A shiny-clean interior doesn’t just make an old car seem new again–it puts money back in your pocket. Keep your interior looking, smelling and feeling clean to convince potential buyers your car has had plenty of TLC.
Know your project;
Level of difficulty: medium
Time required: 3 hours
Cost: as little as $20
- Remove floor mats and miscellaneous items from the car. Vacuum every nook, seam, cranny, and crevice, starting with the headliner and working down. Slide seats backward and forward to reach everywhere. And don’t forget the trunk or cargo area.
- Clean windows with glass cleaner and a microfiber towel, wiping in straight lines across the glass. Buff them with a dry towel.
- For the headliner, apply car-interior cleaner to a soft brush (not the headliner itself) and gently swirl the brush to lift dirt and wipe it away, being careful not to get the headliner too wet. Blot the headliner dry with a microfiber towel.
- Floor mats and carpets can be spiffed up with carpet cleaner or shampoo. Brush mats vigorously with a carpet brush and wipe away excess cleaner with a towel. A steam cleaner may give better results, especially on seats, which pick up lots of dirt and human oils.
- For leather seats, spray on interior cleaner and wipe with a microfiber towel. For a deeper cleaning, spray cleaner on a soft bristle brush and work up a lather, brushing in a circular motion. Wipe up lather with a towel before it dries, in order to capture dirt.
- For cloth seats, use a foaming upholstery cleaner or shampoo.

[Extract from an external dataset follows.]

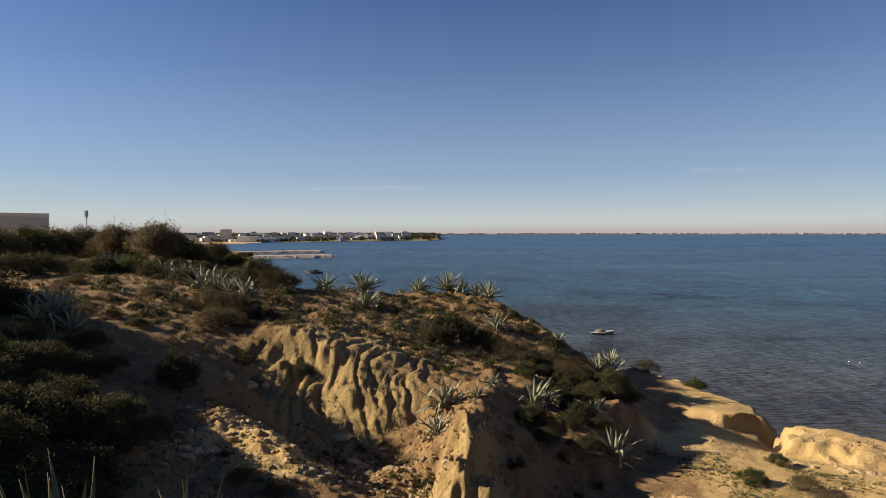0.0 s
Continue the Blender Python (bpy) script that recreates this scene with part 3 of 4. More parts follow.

- Apply a moisturizer for leather, vinyl and plastic. Avoid silicone-based protectants that leave a greasy, overly shiny surface. The sun can heat them and lead to drying or cracking, and the silicone can stain clothing.
- As a last resort for embedded dirt, oils and stains, use a soft kitchen scrubber with cleaner on interior plastics, vinyl or leather. Use the scrubber to remove shoe scuffs and other stains on doorjambs and kick plates.
- A brush and cleaner will lift embedded dirt and oils from steering wheels. Dry with a towel. Dashboards usually do fine with just spray cleaner and a microfiber towel.
- Lightly spray cleaner on the center console, cup holders, buttons and switches, and then brush clean and wipe down. A toothbrush, paintbrush or Q-tip works in vents and crevices.
- Give the interior, seats, carpet and floor mats a final once-over with a vacuum to hit anything you may have missed, including deep seams.
For a deeper clean, think about using a steam cleaner:
- Start by removing and vacuuming floor mats. Vacuum carpets, seat upholstery, seat tracks, door panels and interior crevices, use the steamer to go over the mats again, along with carpet, interior panels, cup holders, vents, switches and other hard-to-reach areas. Wipe with a microfiber towel.
- Presoak carpet and floor mats with fabric cleaner, then heat the cleaner with the steamer and its nozzle brush attachment. Apply more cleaner to carpet, then scrub deeply by hand with a carpet brush. Blot and dry excess cleaner with a towel.
- For leather seats, wrap the steamer wand head in a microfiber towel, and then use it to heat and open the leather’s pores. Use a brush and interior cleaner to gently work up a lather and lift dirt, and then wipe away dirt with a towel.
- Don’t get the carpet or upholstery too wet–this can lead to mildew or damage electronic gear.
- Easy-to-overlook areas include the rear parcel shelf, seat belts and crevices between seats.
- Problem stains like gum, tar or makeup should be removed with a specialized cleaning product.
Oops! Glass cleaner left spots all over the dashboard and door panels!
To remove the spots, wipe the areas with a damp cloth. Remember that it’s better to spray glass cleaner on a microfiber towel, not the glass itself, to avoid misting and spots where you don’t want them to be.